What I have tried so far:

- disabled and re-enabled the NIC
- unplugged, cleaned and re-plugged the NIC connector on the motherboard
- checked the network cable and the NIC connector for deformed pins
- plugged the cable into another plug on the router
- downloaded the latest driver from the SiS website and installed it
- settig the "MediaType" value manually (instead of "Auto_Config") in Device Manager > Network card > SiS 900...Adapter > Properties > Advanced (tried all possible values: 10BaseT, 10BaseT Full_Duplex, 100BaseTX, 100BaseTX Full_Duplex)
- Reset WINSOCK entries to installation defaults: netsh winsock reset catalog
- Reset TCP/IP stack to installation defaults. netsh int ip reset reset.log

Unfortunately I have no other NIC to try in the PC.

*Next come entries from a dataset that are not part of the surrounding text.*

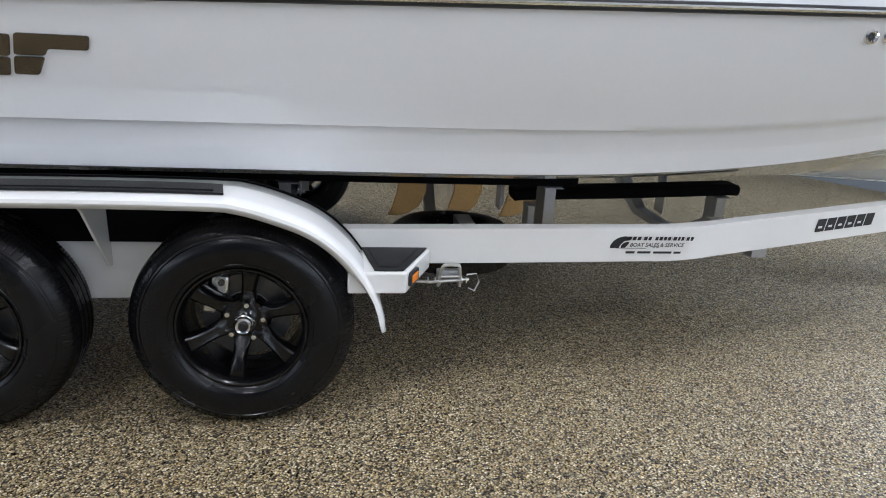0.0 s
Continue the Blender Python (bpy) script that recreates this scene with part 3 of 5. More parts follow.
# ---- wheels ----
def wheel(name="wheel"):
    """Built round the origin: outer face to -y."""
    R, W = 0.332, 0.222
    w = new(name)
    w.empty_display_size = 0.1
    # tyre: sidewall, shoulder, grooved tread
    half_w = W / 2
    pr = [(0.186, -half_w + 0.026), (0.193, -half_w + 0.013), (0.204, -half_w + 0.004), (0.222, -half_w - 0.003), (0.242, -half_w - 0.006), (0.262, -half_w - 0.005), (0.280, -half_w + 0.001), (0.294, -half_w + 0.008),
          (0.296, -half_w + 0.0075), (0.299, -half_w + 0.011), (0.309, -half_w + 0.018), (0.319, -half_w + 0.028), (0.325, -half_w + 0.037)]
    grooved = [(0.329, -0.058)]
    for a, b2 in ((-0.046, -0.040), (-0.018, -0.012), (0.012, 0.018), (0.040, 0.046)):
        grooved += [(R, a - 0.001), (R - 0.008, a), (R - 0.008, b2), (R, b2 + 0.001)]
    grooved.append((0.329, 0.058))
    back = [(r, -y) for r, y in pr[::-1]]
    tyre = part("tyre", lathe(pr + grooved + back, "y", n=112, closed=True), RUBBER, w, "black radial trailer tyre", True)
    # shallow shoulder blocks and fine sipes across the tread
    lug = bmesh.new()
    count = 88
    for i in range(count):
        for k in range(2):
            a0 = 2 * math.pi * (i + 0.5 * k) / count
            for sgn in (-1, 1):
                line = [(0.3015, -half_w + 0.0115), (0.3105, -half_w + 0.0180), (0.3203, -half_w + 0.0280), (0.3262, -half_w + 0.037), (0.3300, -0.056)] if k == 0 else [(0.3195, -half_w + 0.0270), (0.3262, -half_w + 0.037), (0.3300, -0.056)]
                wd = 2 * math.pi / count * 0.36
                prev = None
                for r, y in line:
                    row = []
                    for da, up in ((-wd / 2, 0.0), (-wd / 2 + 0.003, 0.0012), (wd / 2 - 0.003, 0.0012), (wd / 2, 0.0)):
                        rr = r - 0.0004 + up
                        an = a0 + da
                        row.append(lug.verts.new((rr * math.sin(an), sgn * -y, rr * math.cos(an))))
                    if prev:
                        for j in range(3):
                            q = (prev[j], prev[j + 1], row[j + 1], row[j])
                            lug.faces.new(q)
                    prev = row
    tagged(part("tread_shoulder", lug, RUBBER, tyre), kind="stuff")
    for r, y in ((0.288, -half_w + 0.0045), (0.209, -half_w + 0.002)):
        part("sidewall_ring", lathe([(r - 0.002, y), (r, y - 0.0022), (r + 0.002, y)], "y", n=72), RUBBER, tyre, "", True)
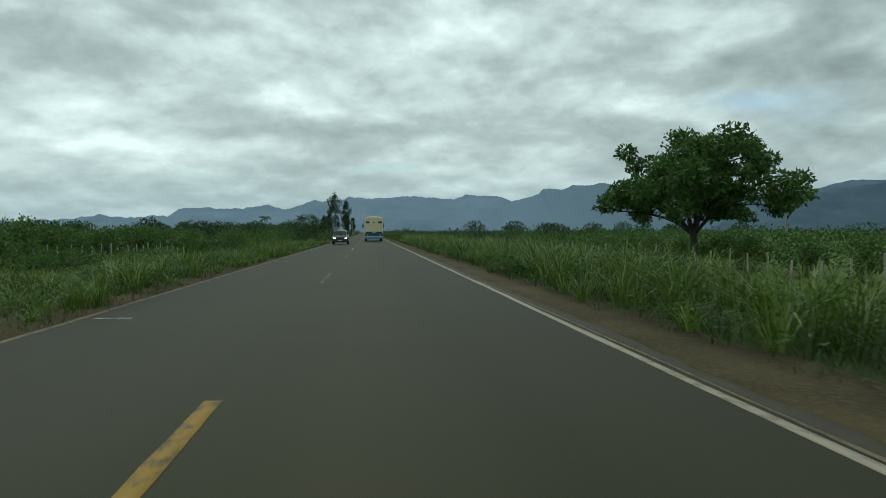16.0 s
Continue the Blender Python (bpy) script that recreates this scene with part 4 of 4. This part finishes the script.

I'd welcome any helping ideas.

Many thanks,
Tibor

cszeto
01-19-2007, 10:30 PM
You might try one of the CD/DVD bootable Linux distributions to see if those drivers can light up the NIC, otherwise you are describing a failed NIC and have gone through some pretty extensive testing already.

One longer shot is the fact that you do not mention the length/distance between this particular system from the router. You might also try locating the two closer with a shorter cable too, just to cover all bases.